> _WHAT THE TASK REQUIRES_
Where a line holds the string "with", return that line.
------------------------------
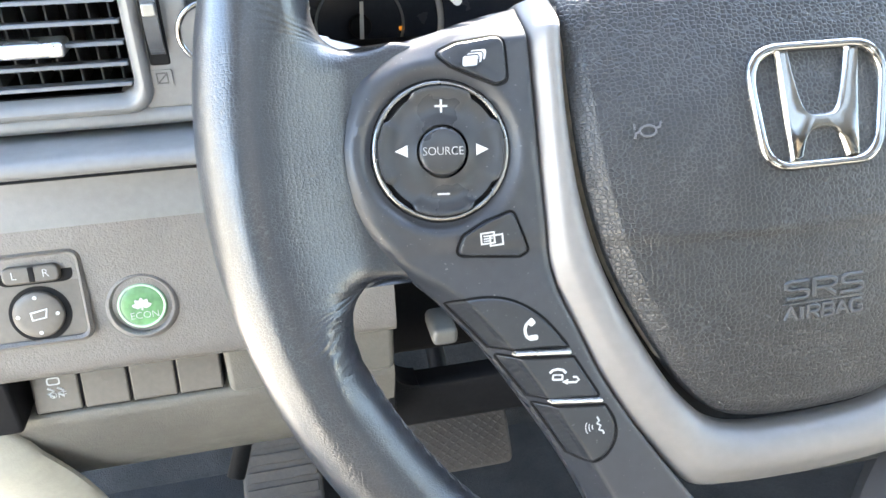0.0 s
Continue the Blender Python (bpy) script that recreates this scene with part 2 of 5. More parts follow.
def frame2(outer, inner, z0, z1, bevel=0.0):
    """Ring between two outlines with the same number of points."""
    n = len(outer)
    mid = [(outer, z0), (outer, z1 - bevel), (inset(outer, bevel), z1), (inset(inner, -bevel), z1), (inner, z1 - bevel), (inner, z0)] if bevel > 0 else [(outer, z0), (outer, z1), (inner, z1), (inner, z0)]
    verts = [(x, y, z) for poly, z in mid for x, y in poly]
    m = len(mid)
    faces = [[k * n + i, k * n + (i + 1) % n, ((k + 1) % m) * n + (i + 1) % n, ((k + 1) % m) * n + i] for k in range(m) for i in range(n)]
    return verts, faces


def loft(rows, close_rows=False, close_cols=False):
    n, m = len(rows), len(rows[0])
    verts = [v for r in rows for v in r]
    faces = []
    for i in range(n if close_rows else n - 1):
        for j in range(m if close_cols else m - 1):
            faces.append([i * m + j, i * m + (j + 1) % m, ((i + 1) % n) * m + (j + 1) % m, ((i + 1) % n) * m + j])
    return verts, faces


def tube(path, r, seg=10, caps=True, flat=1.0):
    """Round bar along a path of 3D points; r is a radius or one per point."""
    p = [Vector(q) for q in path]
    rows = []
    for i, c in enumerate(p):
        d = (p[min(i + 1, len(p) - 1)] - p[max(i - 1, 0)]).normalized()
        side = d.cross(Vector((0, 0, 1)) if abs(d.z) < 0.9 else Vector((0, 1, 0))).normalized()
        up = side.cross(d)
        rad = r[i] if isinstance(r, (list, tuple, np.ndarray)) else r
        rows.append([c + (side * math.cos(2 * math.pi * k / seg) + up * flat * math.sin(2 * math.pi * k / seg)) * rad for k in range(seg)])
    v, f = loft(rows, close_cols=True)
    if caps:
        f += [list(range(seg)), list(range(len(v) - seg, len(v)))]
    return v, f


def fan(poly, rings, wf):
    """Skin over a star-shaped outline: rings from its middle to its edge, wf(x, y, f) gives the height."""
    c = np.mean(np.array(poly), axis=0)
    rows = [[(c[0] + (x - c[0]) * f, c[1] + (y - c[1]) * f, wf(c[0] + (x - c[0]) * f, c[1] + (y - c[1]) * f, f)) for x, y in poly] for f in rings]
    v, f = loft(rows, close_cols=True)
    return v, f + [list(range(len(poly)))]


def plain_mesh_text(body, size, extrude=0.0002, align="CENTER", shear=0.0, wide=1.0, bevel=0.0):
    cu = bpy.data.curves.new("lettering", "FONT")
    cu.body, cu.size, cu.extrude, cu.align_x, cu.align_y, cu.shear = body, size, extrude, align, "CENTER", shear
    cu.offset = -0.018 * size if bevel == 0 else 0.0
    cu.resolution_u, cu.bevel_depth, cu.bevel_resolution = 3, bevel, 1
    ob = bpy.data.objects.new("lettering", cu)
    scene.collection.objects.link(ob)
    me = bpy.data.meshes.new_from_object(ob.evaluated_get(bpy.context.evaluated_depsgraph_get()))
    geo = [Vector((v.co.x * wide, v.co.y, v.co.z)) for v in me.vertices], [list(p.vertices) for p in me.polygons]
    bpy.data.objects.remove(ob)
    bpy.data.meshes.remove(me)
    return geo


def smooth(a, b, x):
    t = min(max((x - a) / (b - a), 0.0), 1.0)
    return t * t * (3 - 2 * t)


def on_plane(x, z, y0, slope, z0):
    """Pose on a dash face y = y0 + slope (z - z0): local x to the right, y up the face, z towards the driver."""
    up = Vector((0, slope, 1)).normalized()
    right = Vector((1, 0, 0))
    out = right.cross(up)
    m = Matrix((right, up, out)).transposed().to_4x4()
    m.translation = (x, y0 + slope * (z - z0), z)
    return m


# ---- steering wheel ----
# Wheel space: x right, y up in the plane of the wheel, z towards the driver; drawn in units of 0.866 mm.
UNIT = 0.000866
TILT_BACK = radians(23.7)
HUB = (0.0, 0.0, 0.66)
wheel_pose = Matrix(((1, 0, 0), (0, math.sin(TILT_BACK), math.cos(TILT_BACK)), (0, -math.cos(TILT_BACK), math.sin(TILT_BACK)))).transposed().to_4x4()
wheel_pose.translation = HUB
wheel = thing("steering_wheel", "black leather steering wheel with silver bezel and control buttons", "steering wheel", wheel_pose)


def sized(geo):
    return [Vector(v) * UNIT for v in geo[0]], geo[1]


def flip(geo):
    """Mirror across the wheel's middle."""
    return [Vector((-v[0], v[1], v[2])) for v in geo[0]], [list(f)[::-1] for f in geo[1]]


def wpart(name, geo, mat, parent=None, label="", sharp=40.0):
    return part(name, sized(geo), mat, parent or wheel, label, sharp)


MID_V, RIM_R = 17.0, 206.7


SEAM_PHI = 3.06
WEB_R = [140, 152, 166, 173, 179, 185, 191, 197, 203, 208]
WEB_W = [-6, -5.4, -4.6, -3.2, -0.6, 2.6, 5.9, 9.0, 11.3, 12.0]
WEB_R, WEB_W = np.array(spline(list(zip(WEB_R, WEB_W)), 12)).T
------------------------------
> _OUTPUT OF THE TASK_
Continue the Blender Python (bpy) script that recreates this scene with part 2 of 5. More parts follow.
    """Ring between two outlines with the same number of points."""
wheel = thing("steering_wheel", "black leather steering wheel with silver bezel and control buttons", "steering wheel", wheel_pose)